1945 Military engagement during the Burma campaign (WWII)

The Battle of Tanlwe Chaung took place in Burma on 26 April 1945. It was fought between the British Army's 22nd East African Brigade, including the Rhodesian African Rifles (RAR), and forces of Imperial Japan. The battle resulted in the deaths of 14 RAR men and an unknown number of Japanese, with the RAR overrunning the Japanese and gaining vital ground.

==RAR Preparations==
In March, the 22nd East African Brigade assisted the 4th Indian Infantry Brigade, in advancing south towards the town of Taungup. On 17 April, command of Taungup was handed over to the 22nd East African Brigade. The battalion was split into four companies, their HQ was established on 20 April 1945. It was protected by A company, the other three companies took up defensive positions around the Chaung.

==Battle Reconnaissance==
At 1300 on 20 April, Japanese forces began to fire mortar and artillery rounds on the RAR positions, along with horrific rain. The morale of the RAR was weakened. Two reconnaissance patrols were sent to survey two features codenamed "Bergner" and "Valerie". The patrol from D company encountered Japanese light machine gun fire, confirming that both features were held by concealed Japanese.

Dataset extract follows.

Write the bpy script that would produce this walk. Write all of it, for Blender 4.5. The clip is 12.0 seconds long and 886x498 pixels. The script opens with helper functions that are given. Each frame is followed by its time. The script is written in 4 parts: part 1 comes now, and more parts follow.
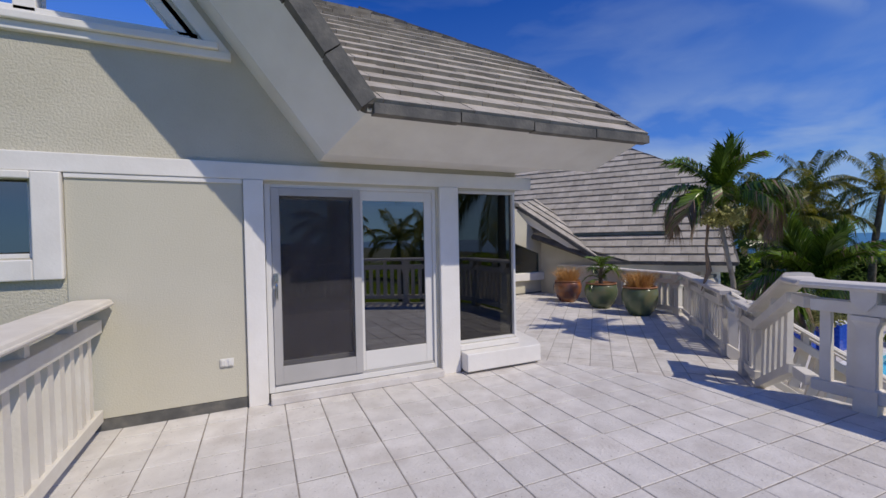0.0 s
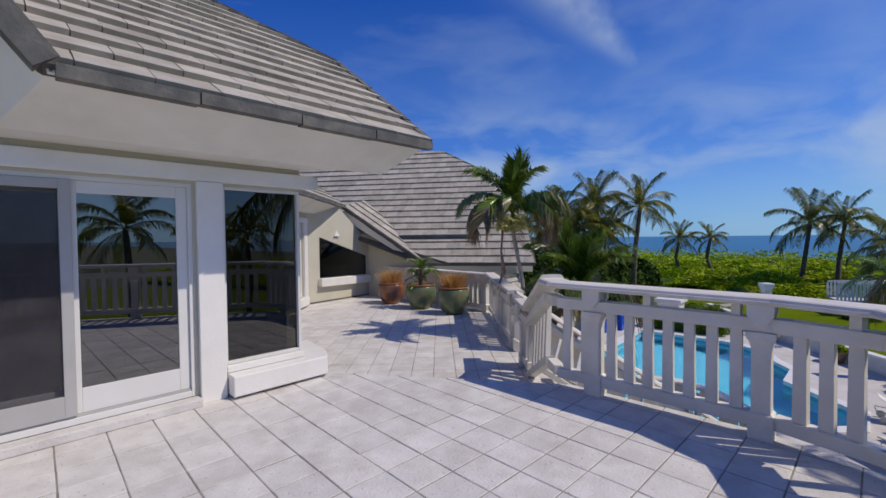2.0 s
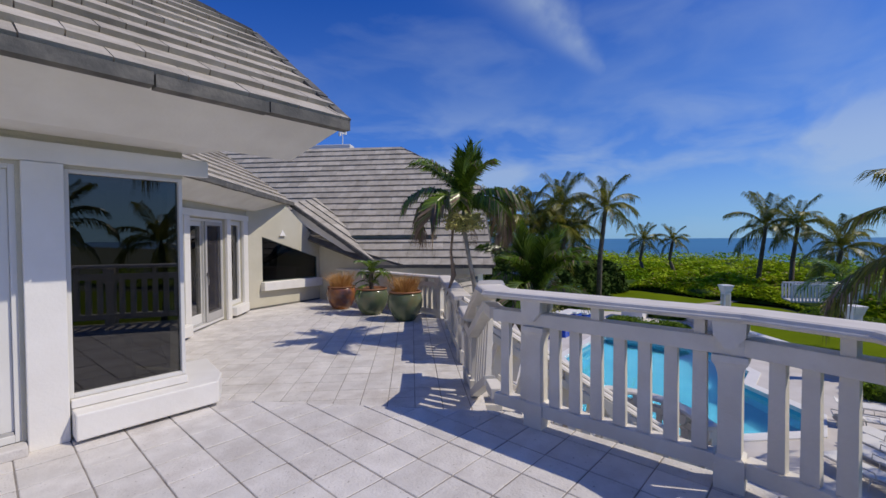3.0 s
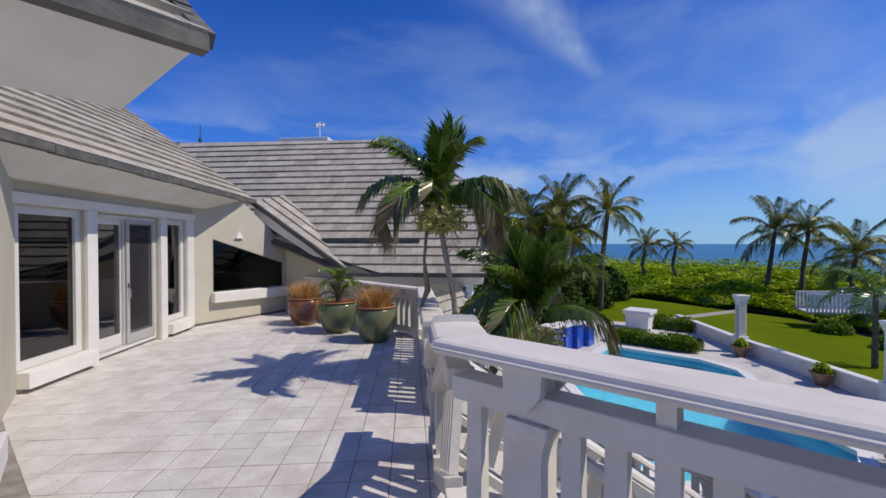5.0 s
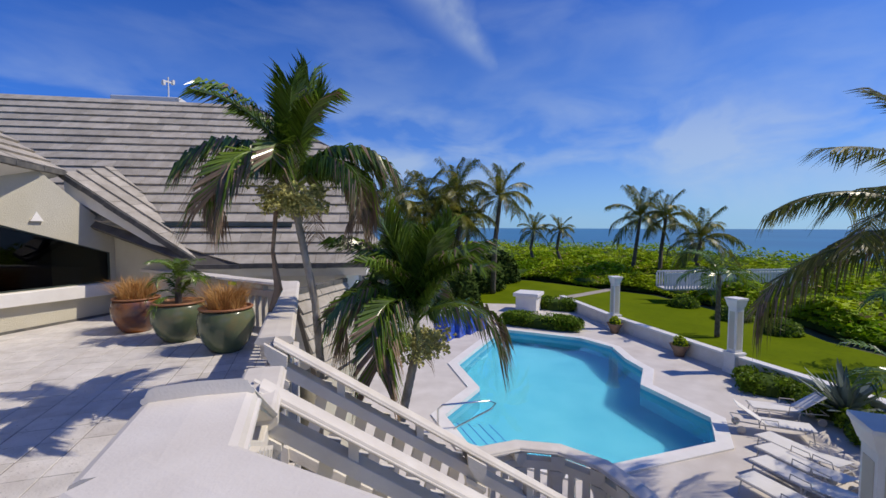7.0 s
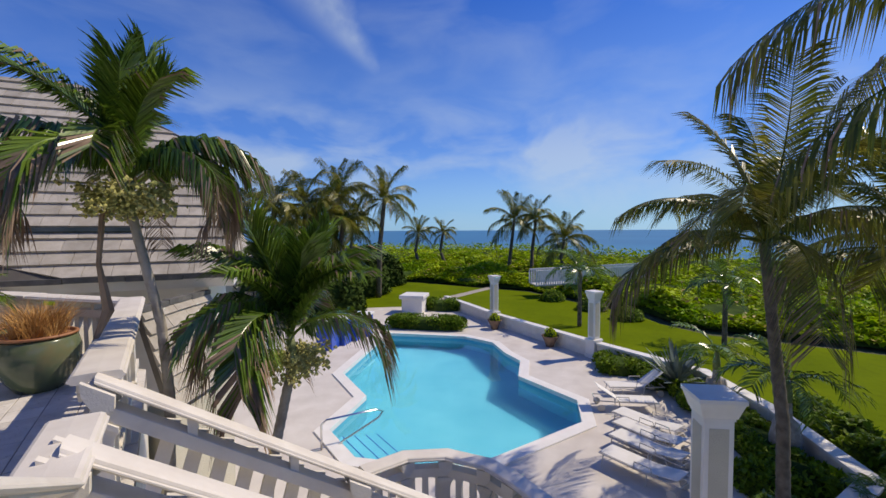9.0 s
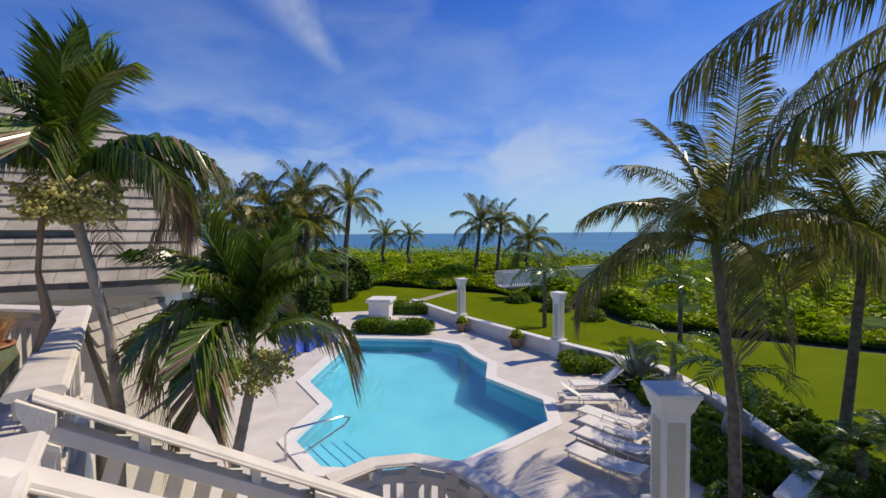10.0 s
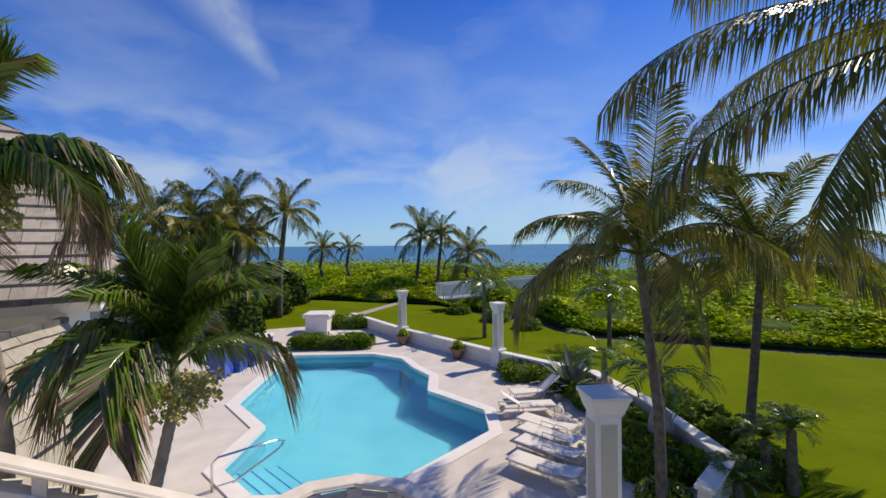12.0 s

On 24 April, three more RAR patrols were sent to pinpoint machine gun placements, one from each company. During which B company suffered their first fatality of the battle, after a heavy machine gun opened up on B Company's Bren gunner.

==The battle==
On the morning of 26 April, two West African 4.7-inch howitzer batteries began to fire on Bergner and Valerie assisted by Hawker Hurricanes. A company's mortar platoon began to fire on Bergner. From their positions A and D company advanced on Bergner. Artillery fire was then focused on Valerie, which caused confusion among the Japanese. Soldiers dug in on Valerie abandoned their foxholes and went to the aid of their Japanese comrades on Bergner. At this point A company advanced catching the Japanese in open ground. The Japanese withdrew to the lower slopes.

A and D company then dug in on Valerie and Bergner. This allowed the HQ to be moved to the north of Bergner, giving the HQ a good view of the surrounding area.

That night the Japanese mortared the RAR's newly won positions and killed 3 men after hitting A company's trench. Japanese forces then attacked from the rear, causing unrest among the RAR soldiers and four men lost their lives through friendly fire.